In cluster sampling, if a group is selected, then all of the members of that group will be included in the study. Members of the groups not selected at random will not be included in the study.
An example of cluster sampling
As an example of cluster sampling, imagine you work for a huge company and you’re the big boss with the corner office. One day, you’ve decided that you want to survey all of your company’s offices, of which there are 100 all across the country. Importantly, all offices are pretty similar. They have approximately the same amount of people, within the same number of roles.
You couldn’t possibly travel to every office to collect all the data you need. So you task your statisticians with coming up with a solution. They come back to you and say ‘we can use random sampling to select 30 offices, which we would label as 30 clusters, instead of sampling every single office, it’s much less work’. It’s important to note that in cluster sampling all your clusters should be similar – so if each office was for different departments, like engineering, sales, etc. then it wouldn’t work.
From here you could include everyone from the 30 offices in your cluster. Or, you could then cluster people again based on another characteristic – that is called multistage sampling because you sample in multiple stages.
How do stratified sampling and cluster sampling differ
Cluster sampling first divides the population into groups, then randomly selects a number of groups, and then includes all the members of those randomly chosen groups in the study. So in cluster sampling, your group is not guaranteed to be part of the study, but if your group is randomly selected then you will definitely be a part of the study.

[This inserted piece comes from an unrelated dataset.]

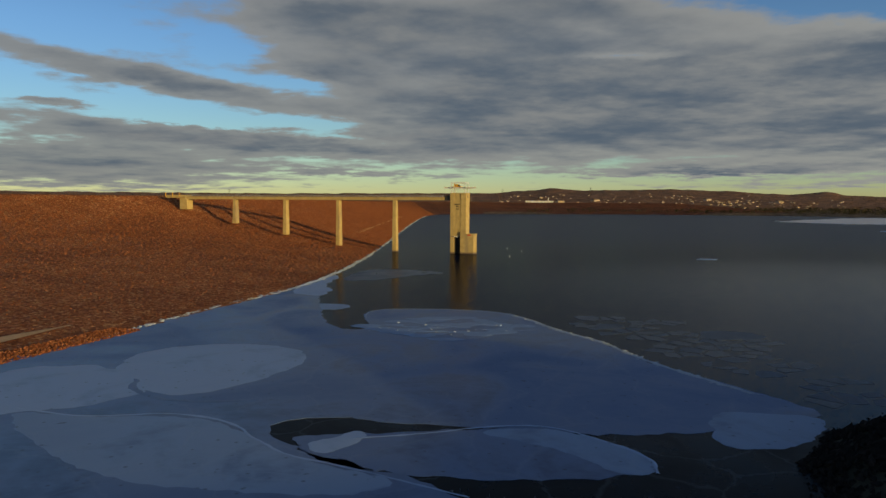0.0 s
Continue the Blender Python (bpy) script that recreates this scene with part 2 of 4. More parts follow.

Stratified sampling on the other hand first divides a population into groups, and then randomly selects some members from all of the created groups. In stratified sampling, your group is guaranteed to be part of the study, but not all members in your group will be.
When to use stratified sampling and cluster sampling
Cluster sampling first divides the population into groups, then randomly selects a number of groups, and then includes all the members of those randomly chosen groups in the study. You should use it if you expect that all your clusters are homogenous, which means they are the same. Like different office locations of a data science company.
Stratified sampling on the other hand first divides a population into groups, and then randomly selects some members from all of the created groups. You should use stratified sampling when you expect that your groups are heterogeneous, which means they are different. For example, separating the maths majors from the humanities majors at university.